Repeat exactly the lines of the entries below from the one with "3. More parts follow." through the one with "bm, M_CONC, pavement)", both ends included, and nothing else.

━━━━━━━━━━

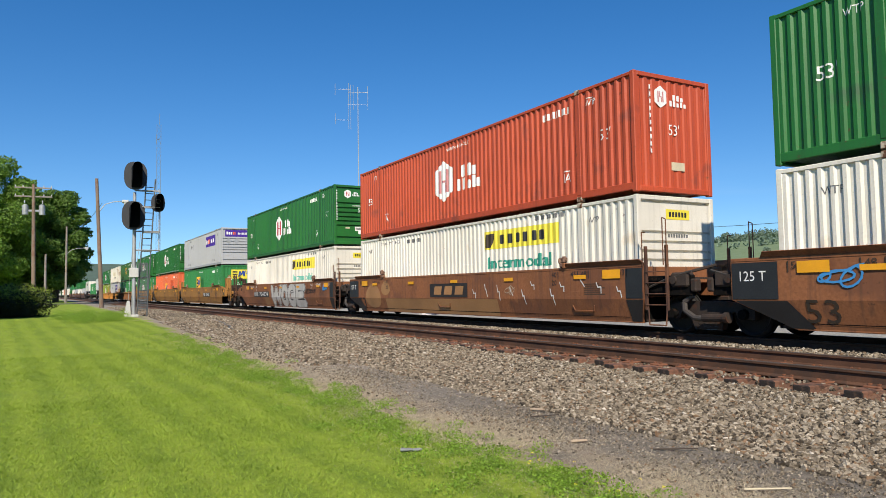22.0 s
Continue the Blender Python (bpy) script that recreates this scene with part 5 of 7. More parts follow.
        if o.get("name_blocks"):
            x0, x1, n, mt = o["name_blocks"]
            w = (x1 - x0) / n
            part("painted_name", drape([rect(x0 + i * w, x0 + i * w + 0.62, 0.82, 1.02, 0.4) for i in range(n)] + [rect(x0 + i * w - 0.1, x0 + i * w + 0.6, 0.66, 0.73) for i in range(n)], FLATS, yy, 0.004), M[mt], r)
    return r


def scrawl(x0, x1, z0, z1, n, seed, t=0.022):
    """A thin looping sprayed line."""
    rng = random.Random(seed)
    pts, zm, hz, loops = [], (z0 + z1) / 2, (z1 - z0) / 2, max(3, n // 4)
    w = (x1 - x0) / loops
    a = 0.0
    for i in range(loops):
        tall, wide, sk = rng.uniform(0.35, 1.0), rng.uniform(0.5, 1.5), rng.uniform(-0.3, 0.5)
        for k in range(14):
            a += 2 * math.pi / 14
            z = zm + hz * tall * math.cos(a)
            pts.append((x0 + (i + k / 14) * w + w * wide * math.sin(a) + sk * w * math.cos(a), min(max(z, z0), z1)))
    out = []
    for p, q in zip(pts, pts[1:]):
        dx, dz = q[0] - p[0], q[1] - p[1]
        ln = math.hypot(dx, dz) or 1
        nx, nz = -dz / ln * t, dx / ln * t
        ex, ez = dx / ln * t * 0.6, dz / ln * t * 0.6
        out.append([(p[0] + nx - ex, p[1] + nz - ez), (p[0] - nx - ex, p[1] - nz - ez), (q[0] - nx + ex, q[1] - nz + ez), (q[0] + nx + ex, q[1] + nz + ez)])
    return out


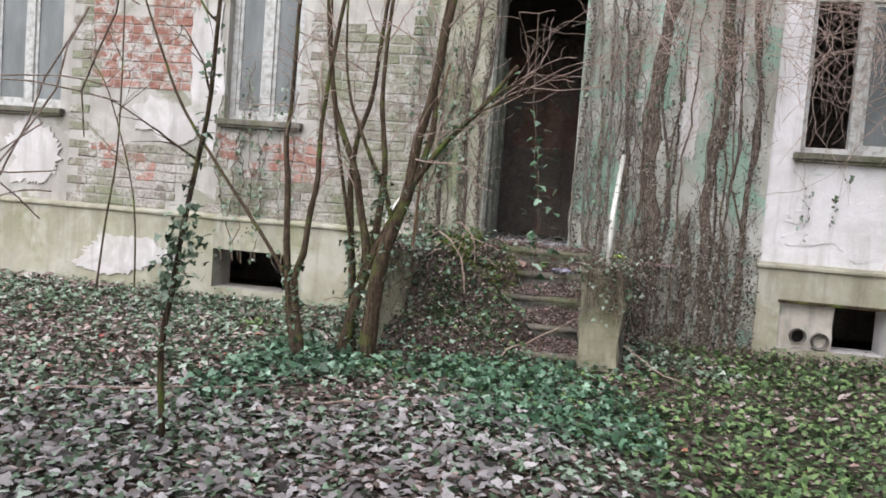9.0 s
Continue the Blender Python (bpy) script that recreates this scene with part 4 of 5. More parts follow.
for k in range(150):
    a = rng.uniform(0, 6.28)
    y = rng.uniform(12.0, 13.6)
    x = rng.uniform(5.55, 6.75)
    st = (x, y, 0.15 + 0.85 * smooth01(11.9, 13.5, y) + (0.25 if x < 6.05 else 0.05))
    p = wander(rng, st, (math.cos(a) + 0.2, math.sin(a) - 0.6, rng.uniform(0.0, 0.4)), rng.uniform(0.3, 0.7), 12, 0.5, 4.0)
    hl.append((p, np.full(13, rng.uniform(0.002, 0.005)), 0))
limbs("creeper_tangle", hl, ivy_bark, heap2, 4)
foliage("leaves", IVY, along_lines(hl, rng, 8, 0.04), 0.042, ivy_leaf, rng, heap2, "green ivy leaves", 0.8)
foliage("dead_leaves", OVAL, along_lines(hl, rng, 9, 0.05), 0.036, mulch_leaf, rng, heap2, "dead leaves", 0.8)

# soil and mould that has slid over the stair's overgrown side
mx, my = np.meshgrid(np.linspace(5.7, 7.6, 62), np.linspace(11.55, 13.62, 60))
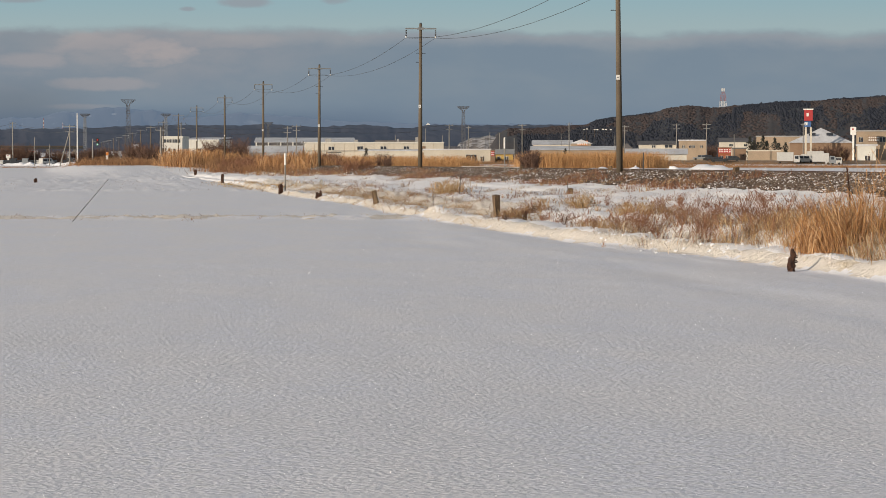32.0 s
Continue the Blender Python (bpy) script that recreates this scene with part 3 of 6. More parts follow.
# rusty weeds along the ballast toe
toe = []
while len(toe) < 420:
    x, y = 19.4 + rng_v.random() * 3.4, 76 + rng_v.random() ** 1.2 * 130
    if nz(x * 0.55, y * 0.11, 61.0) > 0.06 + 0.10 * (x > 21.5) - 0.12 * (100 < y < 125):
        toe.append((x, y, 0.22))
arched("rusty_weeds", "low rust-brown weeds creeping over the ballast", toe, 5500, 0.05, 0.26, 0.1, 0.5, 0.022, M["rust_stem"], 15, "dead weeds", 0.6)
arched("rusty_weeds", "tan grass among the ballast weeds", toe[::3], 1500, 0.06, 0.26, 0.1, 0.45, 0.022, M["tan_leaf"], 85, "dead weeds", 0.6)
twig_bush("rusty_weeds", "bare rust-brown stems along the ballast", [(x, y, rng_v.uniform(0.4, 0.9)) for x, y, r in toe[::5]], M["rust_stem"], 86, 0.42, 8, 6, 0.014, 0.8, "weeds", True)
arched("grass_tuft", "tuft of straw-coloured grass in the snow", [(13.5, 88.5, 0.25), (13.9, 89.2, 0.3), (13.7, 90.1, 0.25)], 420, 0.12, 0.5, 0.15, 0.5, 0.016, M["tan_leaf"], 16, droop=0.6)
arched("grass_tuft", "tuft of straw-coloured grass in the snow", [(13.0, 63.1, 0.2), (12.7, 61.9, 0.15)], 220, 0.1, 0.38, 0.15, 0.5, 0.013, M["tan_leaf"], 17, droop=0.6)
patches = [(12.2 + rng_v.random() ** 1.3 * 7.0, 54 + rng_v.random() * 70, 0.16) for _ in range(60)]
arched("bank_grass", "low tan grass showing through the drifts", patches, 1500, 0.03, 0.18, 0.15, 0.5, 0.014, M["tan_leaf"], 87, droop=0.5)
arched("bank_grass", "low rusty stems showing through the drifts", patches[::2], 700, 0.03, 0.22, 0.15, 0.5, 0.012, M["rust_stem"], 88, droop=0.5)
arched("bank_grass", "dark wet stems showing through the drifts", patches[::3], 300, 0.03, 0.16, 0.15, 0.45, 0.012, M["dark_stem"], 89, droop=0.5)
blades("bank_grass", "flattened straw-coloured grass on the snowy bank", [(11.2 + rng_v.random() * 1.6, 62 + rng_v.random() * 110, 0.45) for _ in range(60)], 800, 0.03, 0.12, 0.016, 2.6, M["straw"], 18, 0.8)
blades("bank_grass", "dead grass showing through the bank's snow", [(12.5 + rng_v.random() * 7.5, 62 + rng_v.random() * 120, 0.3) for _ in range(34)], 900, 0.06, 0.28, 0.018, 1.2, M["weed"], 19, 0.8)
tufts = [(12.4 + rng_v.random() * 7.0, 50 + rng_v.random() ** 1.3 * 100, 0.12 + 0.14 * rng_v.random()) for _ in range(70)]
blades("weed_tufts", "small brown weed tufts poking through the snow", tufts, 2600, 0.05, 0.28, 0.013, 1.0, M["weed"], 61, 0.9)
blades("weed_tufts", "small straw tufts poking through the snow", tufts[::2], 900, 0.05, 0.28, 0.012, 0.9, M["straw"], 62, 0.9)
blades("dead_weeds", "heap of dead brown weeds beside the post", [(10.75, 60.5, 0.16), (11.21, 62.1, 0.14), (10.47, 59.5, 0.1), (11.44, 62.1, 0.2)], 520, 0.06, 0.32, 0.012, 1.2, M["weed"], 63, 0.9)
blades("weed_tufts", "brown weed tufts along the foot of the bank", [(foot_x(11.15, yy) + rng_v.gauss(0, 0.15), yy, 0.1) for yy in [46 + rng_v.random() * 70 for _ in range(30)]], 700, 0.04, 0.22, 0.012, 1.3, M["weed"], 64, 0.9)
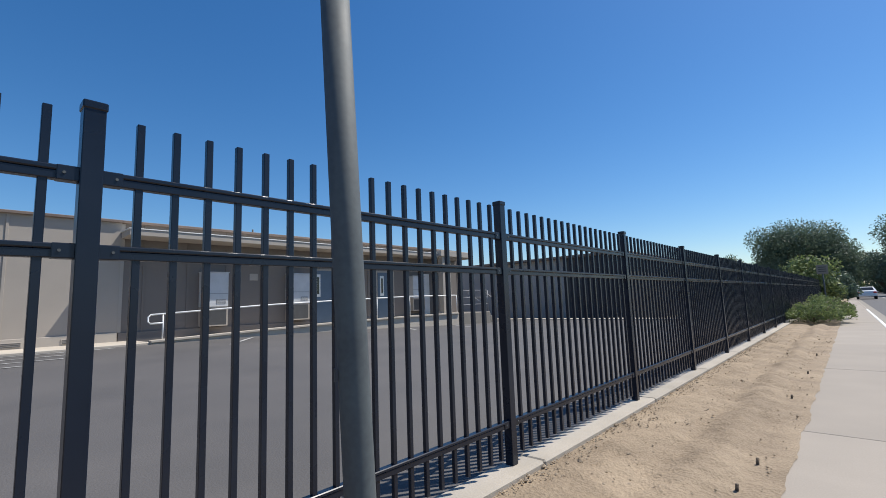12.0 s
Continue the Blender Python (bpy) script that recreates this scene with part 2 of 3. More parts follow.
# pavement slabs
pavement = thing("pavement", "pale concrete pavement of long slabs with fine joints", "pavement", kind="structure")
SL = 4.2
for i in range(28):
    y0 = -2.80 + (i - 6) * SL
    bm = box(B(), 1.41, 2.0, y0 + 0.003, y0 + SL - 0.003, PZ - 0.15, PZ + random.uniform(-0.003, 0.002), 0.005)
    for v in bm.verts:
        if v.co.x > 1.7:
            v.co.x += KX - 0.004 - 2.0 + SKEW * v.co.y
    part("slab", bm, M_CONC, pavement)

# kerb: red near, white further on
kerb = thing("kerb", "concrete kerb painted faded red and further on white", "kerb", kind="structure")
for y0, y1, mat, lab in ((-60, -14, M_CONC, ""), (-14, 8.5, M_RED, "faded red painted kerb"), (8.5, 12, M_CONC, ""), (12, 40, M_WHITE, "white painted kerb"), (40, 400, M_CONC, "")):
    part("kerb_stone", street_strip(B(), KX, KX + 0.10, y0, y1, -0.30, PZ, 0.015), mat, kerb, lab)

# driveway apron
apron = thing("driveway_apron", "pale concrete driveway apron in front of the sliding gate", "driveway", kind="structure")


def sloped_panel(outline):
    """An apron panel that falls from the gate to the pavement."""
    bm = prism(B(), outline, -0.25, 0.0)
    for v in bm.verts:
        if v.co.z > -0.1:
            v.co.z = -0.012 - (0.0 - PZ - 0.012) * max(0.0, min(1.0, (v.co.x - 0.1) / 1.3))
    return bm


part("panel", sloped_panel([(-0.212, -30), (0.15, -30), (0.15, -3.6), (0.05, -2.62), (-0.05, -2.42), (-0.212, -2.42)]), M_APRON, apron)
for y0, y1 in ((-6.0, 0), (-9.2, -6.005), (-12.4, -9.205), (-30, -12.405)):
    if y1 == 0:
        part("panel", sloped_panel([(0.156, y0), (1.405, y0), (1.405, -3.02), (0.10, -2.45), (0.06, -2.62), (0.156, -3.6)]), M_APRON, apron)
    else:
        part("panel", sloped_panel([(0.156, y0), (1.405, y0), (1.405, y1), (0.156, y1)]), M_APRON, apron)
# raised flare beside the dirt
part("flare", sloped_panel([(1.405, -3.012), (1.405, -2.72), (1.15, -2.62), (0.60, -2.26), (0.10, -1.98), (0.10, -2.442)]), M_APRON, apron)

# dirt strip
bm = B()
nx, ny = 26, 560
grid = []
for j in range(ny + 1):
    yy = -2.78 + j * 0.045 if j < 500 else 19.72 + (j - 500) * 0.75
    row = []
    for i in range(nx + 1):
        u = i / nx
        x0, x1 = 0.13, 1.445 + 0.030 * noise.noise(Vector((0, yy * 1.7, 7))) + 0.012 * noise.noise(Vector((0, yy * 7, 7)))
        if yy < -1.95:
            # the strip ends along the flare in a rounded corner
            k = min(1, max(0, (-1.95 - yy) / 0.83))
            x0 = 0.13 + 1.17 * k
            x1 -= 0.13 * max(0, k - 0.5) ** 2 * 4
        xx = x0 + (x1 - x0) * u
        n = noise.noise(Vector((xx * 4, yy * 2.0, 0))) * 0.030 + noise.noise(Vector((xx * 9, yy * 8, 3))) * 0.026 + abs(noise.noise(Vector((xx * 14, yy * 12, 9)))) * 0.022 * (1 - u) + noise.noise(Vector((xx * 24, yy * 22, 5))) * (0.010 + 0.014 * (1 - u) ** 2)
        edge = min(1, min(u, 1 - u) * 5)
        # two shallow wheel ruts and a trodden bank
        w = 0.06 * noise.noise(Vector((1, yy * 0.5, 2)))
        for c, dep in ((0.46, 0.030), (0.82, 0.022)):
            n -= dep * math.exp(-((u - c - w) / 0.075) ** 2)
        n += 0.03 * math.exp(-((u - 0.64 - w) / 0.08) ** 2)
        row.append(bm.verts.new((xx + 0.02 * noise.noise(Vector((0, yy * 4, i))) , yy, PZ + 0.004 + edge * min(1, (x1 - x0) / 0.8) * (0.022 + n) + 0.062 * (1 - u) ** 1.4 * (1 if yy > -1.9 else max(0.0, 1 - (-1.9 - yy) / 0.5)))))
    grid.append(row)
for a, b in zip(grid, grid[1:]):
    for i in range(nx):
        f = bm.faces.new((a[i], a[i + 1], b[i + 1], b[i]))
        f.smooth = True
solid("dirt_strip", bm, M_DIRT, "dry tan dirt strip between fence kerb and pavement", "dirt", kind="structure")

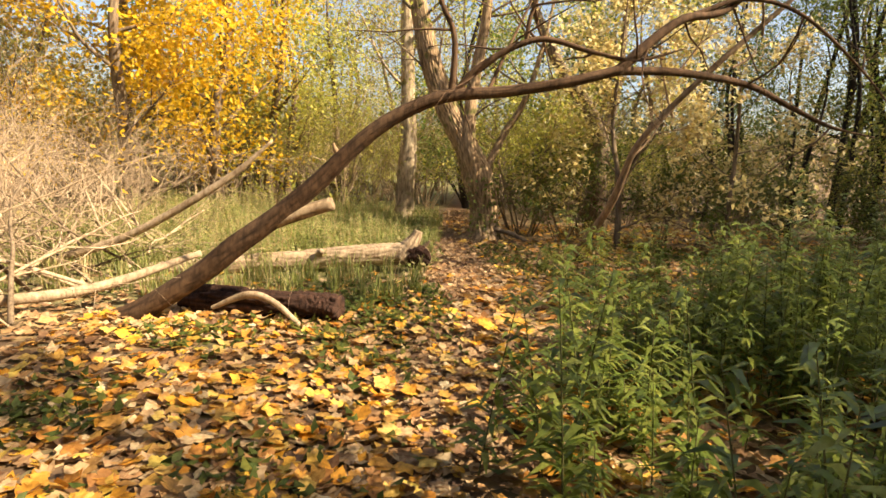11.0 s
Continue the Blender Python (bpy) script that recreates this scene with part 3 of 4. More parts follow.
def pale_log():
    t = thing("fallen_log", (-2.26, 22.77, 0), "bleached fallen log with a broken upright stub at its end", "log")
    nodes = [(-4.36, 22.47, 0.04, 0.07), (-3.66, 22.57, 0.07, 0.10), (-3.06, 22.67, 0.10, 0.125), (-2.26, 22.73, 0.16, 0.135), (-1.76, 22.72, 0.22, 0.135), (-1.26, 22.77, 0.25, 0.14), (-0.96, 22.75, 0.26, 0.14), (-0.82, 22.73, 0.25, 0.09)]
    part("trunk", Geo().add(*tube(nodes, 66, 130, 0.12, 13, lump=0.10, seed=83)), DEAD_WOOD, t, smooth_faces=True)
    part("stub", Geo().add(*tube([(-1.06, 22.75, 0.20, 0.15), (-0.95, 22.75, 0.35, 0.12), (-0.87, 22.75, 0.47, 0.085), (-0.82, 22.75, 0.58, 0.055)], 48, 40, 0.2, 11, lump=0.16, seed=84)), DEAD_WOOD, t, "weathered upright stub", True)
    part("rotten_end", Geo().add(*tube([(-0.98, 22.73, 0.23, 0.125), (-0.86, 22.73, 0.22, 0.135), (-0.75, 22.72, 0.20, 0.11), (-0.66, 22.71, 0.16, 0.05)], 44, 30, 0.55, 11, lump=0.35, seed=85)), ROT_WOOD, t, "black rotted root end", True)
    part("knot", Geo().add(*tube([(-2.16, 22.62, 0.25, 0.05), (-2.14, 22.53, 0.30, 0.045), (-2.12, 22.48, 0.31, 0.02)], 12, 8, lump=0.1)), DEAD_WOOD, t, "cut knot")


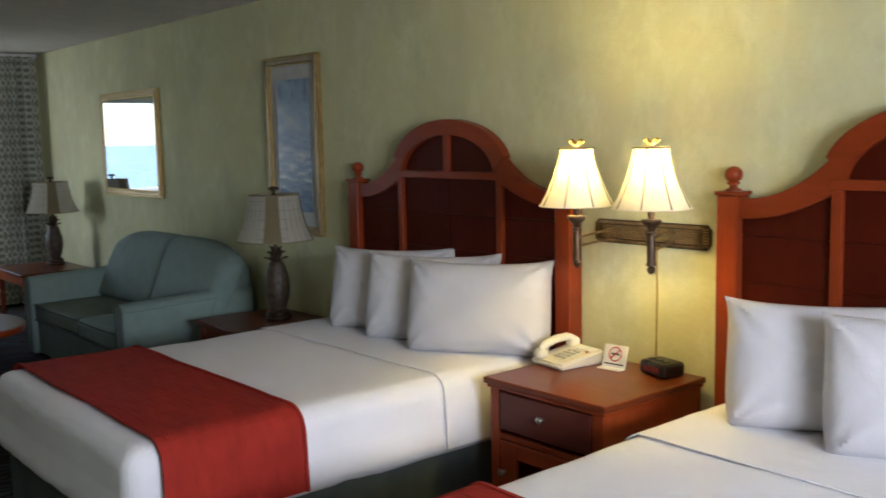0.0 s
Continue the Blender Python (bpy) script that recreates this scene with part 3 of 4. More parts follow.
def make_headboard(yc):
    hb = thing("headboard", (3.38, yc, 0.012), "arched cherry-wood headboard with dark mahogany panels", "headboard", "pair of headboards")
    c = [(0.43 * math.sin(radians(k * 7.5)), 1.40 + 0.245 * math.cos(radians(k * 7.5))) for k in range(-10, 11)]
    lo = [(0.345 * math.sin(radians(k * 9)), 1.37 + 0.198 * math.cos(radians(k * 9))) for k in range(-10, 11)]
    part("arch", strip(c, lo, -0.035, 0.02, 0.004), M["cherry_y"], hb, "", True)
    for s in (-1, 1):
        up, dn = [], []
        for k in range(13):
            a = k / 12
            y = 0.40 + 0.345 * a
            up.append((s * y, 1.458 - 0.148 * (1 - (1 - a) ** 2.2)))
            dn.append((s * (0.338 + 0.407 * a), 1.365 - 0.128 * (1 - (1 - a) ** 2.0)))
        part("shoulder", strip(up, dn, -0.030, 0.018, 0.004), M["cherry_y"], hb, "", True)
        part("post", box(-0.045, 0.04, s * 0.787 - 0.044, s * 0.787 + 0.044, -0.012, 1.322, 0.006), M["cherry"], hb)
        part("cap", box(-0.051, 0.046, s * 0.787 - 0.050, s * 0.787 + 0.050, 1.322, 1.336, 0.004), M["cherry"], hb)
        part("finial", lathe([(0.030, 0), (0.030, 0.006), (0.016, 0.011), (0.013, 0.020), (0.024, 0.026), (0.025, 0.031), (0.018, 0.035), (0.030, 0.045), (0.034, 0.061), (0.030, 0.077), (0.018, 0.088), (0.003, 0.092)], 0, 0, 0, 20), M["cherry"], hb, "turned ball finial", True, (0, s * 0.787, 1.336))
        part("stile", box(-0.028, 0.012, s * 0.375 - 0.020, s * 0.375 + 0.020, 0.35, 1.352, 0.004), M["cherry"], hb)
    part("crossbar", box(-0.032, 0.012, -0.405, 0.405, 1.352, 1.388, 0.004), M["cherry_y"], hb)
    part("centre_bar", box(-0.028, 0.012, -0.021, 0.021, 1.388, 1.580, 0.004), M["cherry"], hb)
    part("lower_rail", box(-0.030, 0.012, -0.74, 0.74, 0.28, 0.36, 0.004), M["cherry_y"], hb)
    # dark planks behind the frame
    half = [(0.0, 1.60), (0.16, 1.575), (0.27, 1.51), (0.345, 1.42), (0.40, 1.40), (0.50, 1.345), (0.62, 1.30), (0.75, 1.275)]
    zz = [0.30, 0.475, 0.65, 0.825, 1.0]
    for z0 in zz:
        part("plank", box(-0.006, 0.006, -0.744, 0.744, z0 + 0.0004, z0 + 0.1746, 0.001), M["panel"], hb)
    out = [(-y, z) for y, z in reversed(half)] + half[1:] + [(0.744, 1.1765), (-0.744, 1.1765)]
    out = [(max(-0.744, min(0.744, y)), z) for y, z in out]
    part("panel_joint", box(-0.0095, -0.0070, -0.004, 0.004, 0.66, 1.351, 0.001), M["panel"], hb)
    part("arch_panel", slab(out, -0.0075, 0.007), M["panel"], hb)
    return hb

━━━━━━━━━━

▶ [EXERCISE ANSWER]
Continue the Blender Python (bpy) script that recreates this scene with part 2 of 3. More parts follow.
# pavement slabs
pavement = thing("pavement", "pale concrete pavement of long slabs with fine joints", "pavement", kind="structure")
SL = 4.2
for i in range(28):
    y0 = -2.80 + (i - 6) * SL
    bm = box(B(), 1.41, 2.0, y0 + 0.003, y0 + SL - 0.003, PZ - 0.15, PZ + random.uniform(-0.003, 0.002), 0.005)
    for v in bm.verts:
        if v.co.x > 1.7:
            v.co.x += KX - 0.004 - 2.0 + SKEW * v.co.y
    part("slab", bm, M_CONC, pavement)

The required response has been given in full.